Copy out, exactly and without additions, the lines from the one that contains "turn = (Vector(target)" to the one that contains "curve.update()", both ends included.

# [Stored data]
►
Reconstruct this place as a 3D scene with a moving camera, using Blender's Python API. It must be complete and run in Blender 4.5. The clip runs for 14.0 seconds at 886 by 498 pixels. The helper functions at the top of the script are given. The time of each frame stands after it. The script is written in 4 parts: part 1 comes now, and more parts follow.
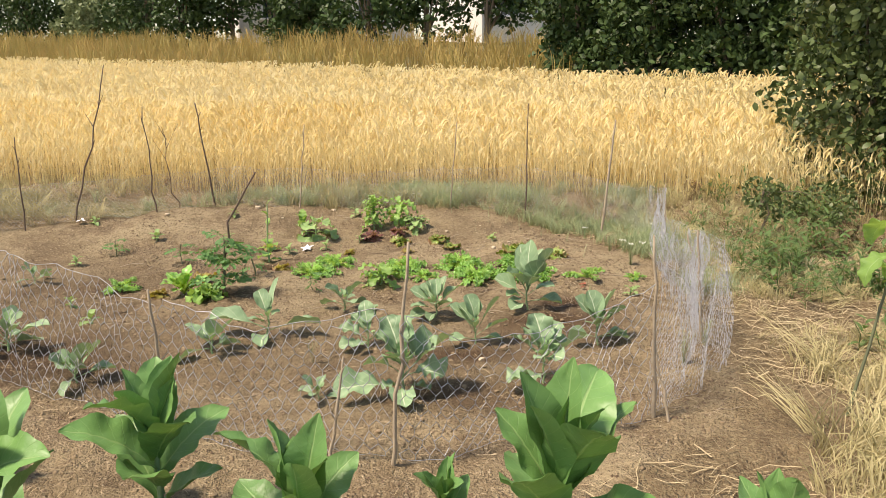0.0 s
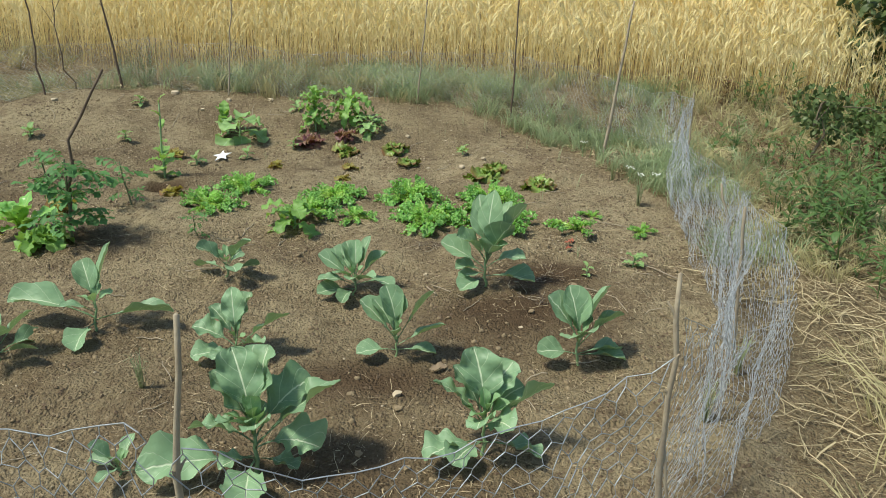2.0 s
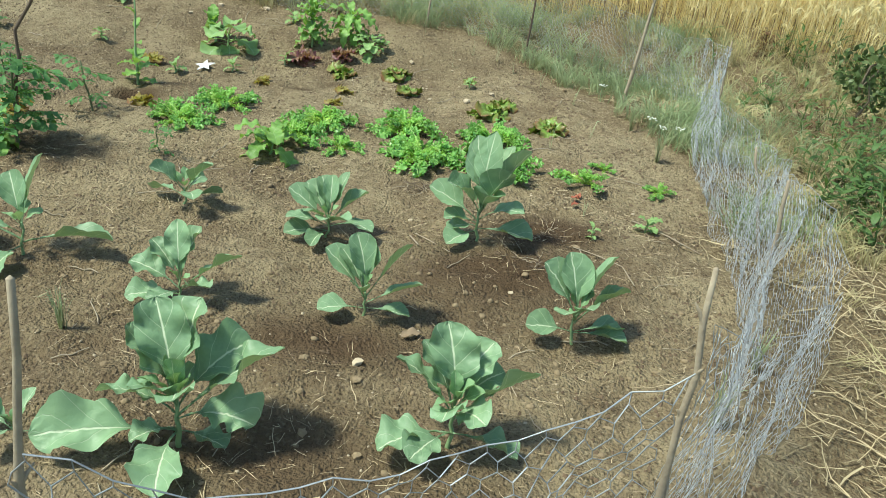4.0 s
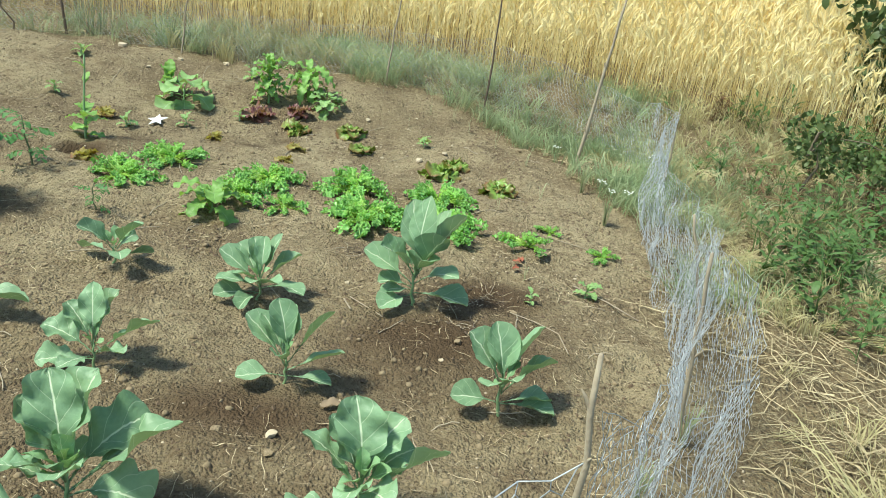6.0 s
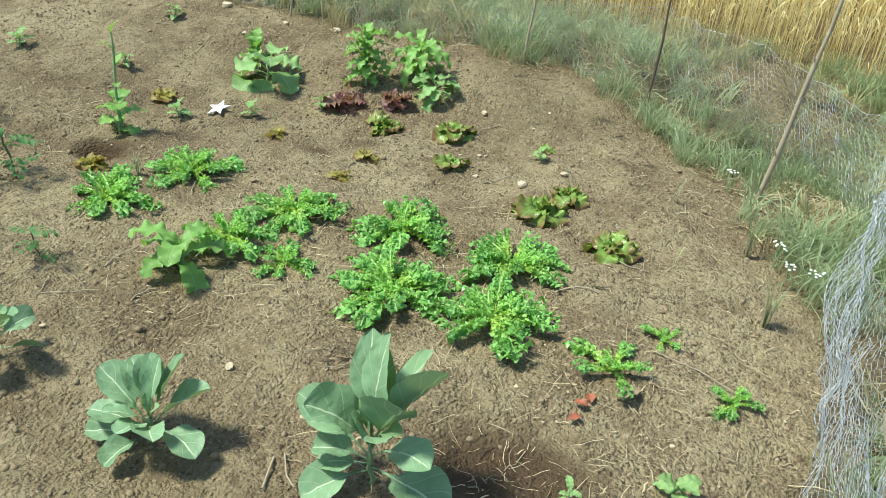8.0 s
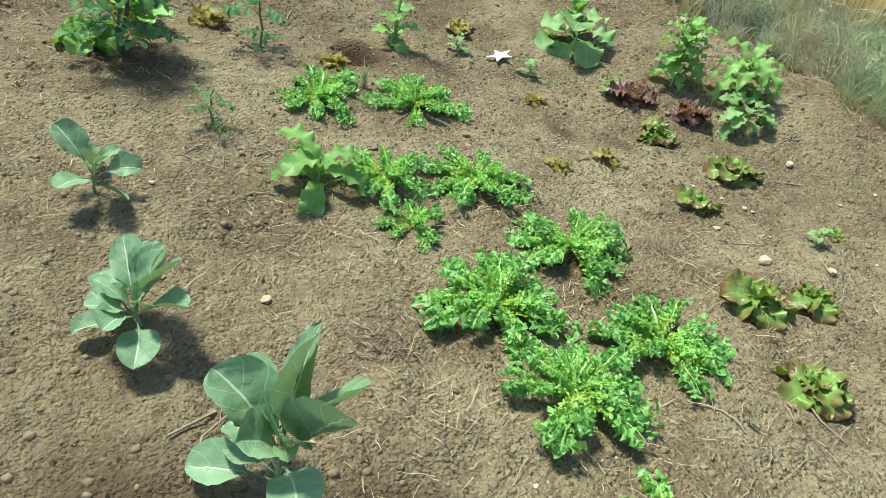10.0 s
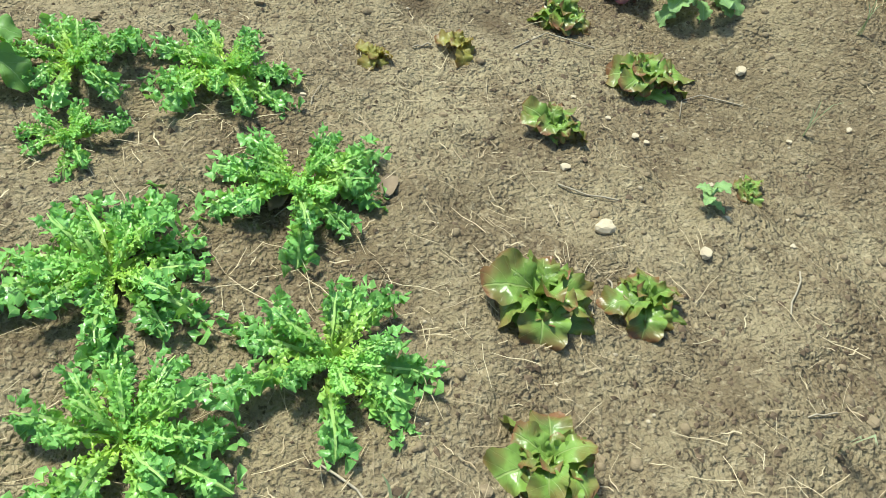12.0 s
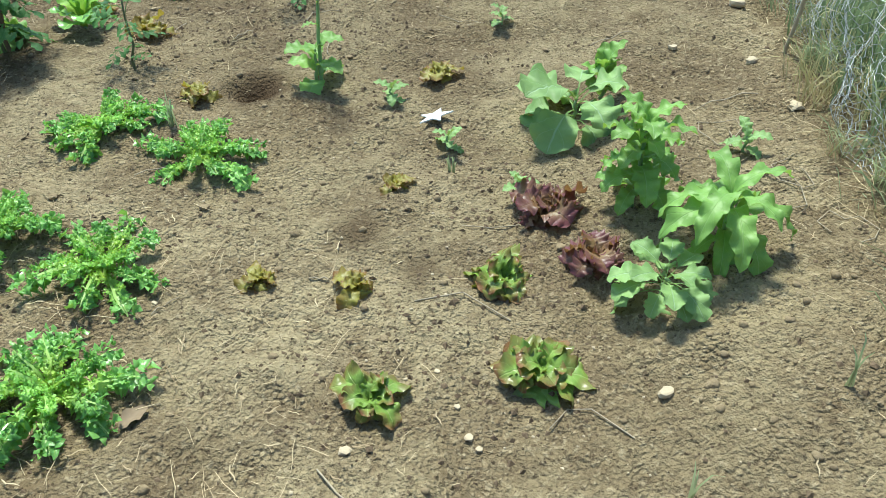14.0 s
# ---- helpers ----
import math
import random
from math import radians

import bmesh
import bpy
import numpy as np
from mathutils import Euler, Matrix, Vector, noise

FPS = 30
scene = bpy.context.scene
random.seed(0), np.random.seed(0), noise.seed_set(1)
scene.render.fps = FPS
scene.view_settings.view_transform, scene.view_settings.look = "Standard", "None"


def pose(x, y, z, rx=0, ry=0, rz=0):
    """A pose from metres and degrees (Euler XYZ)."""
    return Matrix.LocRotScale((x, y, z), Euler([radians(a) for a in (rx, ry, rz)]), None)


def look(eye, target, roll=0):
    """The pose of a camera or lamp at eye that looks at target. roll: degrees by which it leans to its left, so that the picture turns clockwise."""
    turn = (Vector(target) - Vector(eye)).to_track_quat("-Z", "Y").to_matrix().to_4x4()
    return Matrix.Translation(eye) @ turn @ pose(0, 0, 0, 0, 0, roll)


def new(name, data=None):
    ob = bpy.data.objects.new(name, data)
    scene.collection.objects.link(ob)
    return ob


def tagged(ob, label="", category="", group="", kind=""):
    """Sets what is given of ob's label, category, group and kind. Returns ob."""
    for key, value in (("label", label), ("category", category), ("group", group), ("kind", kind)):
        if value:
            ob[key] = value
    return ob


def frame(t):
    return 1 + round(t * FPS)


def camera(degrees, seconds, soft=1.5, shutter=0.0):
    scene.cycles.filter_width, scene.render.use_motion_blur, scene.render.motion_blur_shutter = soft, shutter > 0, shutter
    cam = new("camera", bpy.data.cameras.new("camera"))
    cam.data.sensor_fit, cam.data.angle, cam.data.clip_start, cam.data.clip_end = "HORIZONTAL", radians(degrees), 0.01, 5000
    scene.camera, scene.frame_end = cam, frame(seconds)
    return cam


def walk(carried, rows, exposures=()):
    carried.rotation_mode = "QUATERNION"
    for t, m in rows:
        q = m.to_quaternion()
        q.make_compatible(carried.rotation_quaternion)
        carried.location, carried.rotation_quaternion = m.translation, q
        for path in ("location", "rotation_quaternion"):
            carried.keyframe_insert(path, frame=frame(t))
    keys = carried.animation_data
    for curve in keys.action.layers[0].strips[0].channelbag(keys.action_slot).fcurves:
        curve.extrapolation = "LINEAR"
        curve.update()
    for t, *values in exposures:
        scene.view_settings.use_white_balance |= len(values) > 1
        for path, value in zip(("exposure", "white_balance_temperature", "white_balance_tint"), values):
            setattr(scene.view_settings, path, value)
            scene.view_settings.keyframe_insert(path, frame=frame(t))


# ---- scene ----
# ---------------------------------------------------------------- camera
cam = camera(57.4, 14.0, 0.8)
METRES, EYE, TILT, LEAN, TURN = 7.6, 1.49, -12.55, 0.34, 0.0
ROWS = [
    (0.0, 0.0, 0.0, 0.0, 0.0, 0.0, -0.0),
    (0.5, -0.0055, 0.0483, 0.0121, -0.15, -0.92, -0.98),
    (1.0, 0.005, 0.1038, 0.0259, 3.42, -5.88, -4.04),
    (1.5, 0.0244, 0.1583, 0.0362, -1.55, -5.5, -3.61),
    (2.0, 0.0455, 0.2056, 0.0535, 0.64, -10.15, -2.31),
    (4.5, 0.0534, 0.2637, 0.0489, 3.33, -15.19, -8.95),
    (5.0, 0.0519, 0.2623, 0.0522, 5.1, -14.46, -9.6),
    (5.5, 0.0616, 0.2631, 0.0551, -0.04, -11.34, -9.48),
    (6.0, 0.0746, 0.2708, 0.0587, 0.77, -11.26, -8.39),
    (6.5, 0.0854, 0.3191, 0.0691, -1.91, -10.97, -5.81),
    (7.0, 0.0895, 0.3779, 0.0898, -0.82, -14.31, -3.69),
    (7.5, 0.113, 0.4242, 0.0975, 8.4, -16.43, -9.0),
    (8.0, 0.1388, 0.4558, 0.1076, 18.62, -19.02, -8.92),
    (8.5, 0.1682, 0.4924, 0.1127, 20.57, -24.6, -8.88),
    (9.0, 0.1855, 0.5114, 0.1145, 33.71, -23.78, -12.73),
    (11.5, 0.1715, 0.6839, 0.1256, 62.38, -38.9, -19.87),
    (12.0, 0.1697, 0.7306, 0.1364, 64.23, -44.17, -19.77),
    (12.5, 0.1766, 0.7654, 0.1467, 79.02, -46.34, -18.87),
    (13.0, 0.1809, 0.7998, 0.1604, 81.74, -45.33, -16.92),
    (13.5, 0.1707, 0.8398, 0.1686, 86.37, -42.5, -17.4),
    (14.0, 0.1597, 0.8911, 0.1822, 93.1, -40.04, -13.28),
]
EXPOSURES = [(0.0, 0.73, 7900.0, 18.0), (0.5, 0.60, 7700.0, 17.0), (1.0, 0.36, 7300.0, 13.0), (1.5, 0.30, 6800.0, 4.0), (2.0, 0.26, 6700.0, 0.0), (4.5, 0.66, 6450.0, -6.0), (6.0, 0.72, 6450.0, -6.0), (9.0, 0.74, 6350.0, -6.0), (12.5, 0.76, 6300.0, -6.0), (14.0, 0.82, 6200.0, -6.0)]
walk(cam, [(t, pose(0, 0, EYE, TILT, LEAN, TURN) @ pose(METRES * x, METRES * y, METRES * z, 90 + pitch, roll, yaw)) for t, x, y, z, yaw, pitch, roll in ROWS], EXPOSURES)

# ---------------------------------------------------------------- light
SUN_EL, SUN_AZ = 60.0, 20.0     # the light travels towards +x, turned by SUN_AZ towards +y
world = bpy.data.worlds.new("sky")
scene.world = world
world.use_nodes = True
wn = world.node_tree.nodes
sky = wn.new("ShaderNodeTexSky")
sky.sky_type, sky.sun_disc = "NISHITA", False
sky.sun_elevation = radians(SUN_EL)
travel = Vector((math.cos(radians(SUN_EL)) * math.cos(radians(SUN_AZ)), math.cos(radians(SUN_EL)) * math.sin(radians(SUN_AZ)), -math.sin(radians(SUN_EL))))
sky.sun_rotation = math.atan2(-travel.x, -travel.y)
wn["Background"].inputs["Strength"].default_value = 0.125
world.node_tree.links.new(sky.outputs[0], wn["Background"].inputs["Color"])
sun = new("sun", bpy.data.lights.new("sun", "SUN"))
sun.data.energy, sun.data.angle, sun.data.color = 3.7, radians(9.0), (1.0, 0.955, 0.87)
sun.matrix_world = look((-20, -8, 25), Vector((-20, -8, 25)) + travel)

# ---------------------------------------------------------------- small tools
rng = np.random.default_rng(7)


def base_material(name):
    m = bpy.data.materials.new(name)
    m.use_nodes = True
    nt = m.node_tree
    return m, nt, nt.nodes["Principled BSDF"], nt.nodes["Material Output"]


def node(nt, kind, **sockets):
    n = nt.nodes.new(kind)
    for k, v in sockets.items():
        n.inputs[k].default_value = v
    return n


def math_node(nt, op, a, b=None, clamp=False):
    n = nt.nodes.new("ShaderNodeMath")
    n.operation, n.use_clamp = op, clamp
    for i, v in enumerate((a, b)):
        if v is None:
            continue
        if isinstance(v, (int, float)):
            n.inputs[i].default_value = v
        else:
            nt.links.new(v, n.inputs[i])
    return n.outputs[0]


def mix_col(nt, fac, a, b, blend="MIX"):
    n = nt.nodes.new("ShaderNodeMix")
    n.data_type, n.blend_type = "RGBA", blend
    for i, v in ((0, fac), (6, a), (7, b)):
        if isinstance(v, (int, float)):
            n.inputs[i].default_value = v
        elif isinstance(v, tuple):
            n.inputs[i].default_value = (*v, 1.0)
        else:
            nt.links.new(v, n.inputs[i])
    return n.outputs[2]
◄
# [Solution to the exercise]
    turn = (Vector(target) - Vector(eye)).to_track_quat("-Z", "Y").to_matrix().to_4x4()
    return Matrix.Translation(eye) @ turn @ pose(0, 0, 0, 0, 0, roll)


def new(name, data=None):
    ob = bpy.data.objects.new(name, data)
    scene.collection.objects.link(ob)
    return ob


def tagged(ob, label="", category="", group="", kind=""):
    """Sets what is given of ob's label, category, group and kind. Returns ob."""
    for key, value in (("label", label), ("category", category), ("group", group), ("kind", kind)):
        if value:
            ob[key] = value
    return ob


def frame(t):
    return 1 + round(t * FPS)


def camera(degrees, seconds, soft=1.5, shutter=0.0):
    scene.cycles.filter_width, scene.render.use_motion_blur, scene.render.motion_blur_shutter = soft, shutter > 0, shutter
    cam = new("camera", bpy.data.cameras.new("camera"))
    cam.data.sensor_fit, cam.data.angle, cam.data.clip_start, cam.data.clip_end = "HORIZONTAL", radians(degrees), 0.01, 5000
    scene.camera, scene.frame_end = cam, frame(seconds)
    return cam


def walk(carried, rows, exposures=()):
    carried.rotation_mode = "QUATERNION"
    for t, m in rows:
        q = m.to_quaternion()
        q.make_compatible(carried.rotation_quaternion)
        carried.location, carried.rotation_quaternion = m.translation, q
        for path in ("location", "rotation_quaternion"):
            carried.keyframe_insert(path, frame=frame(t))
    keys = carried.animation_data
    for curve in keys.action.layers[0].strips[0].channelbag(keys.action_slot).fcurves:
        curve.extrapolation = "LINEAR"
        curve.update()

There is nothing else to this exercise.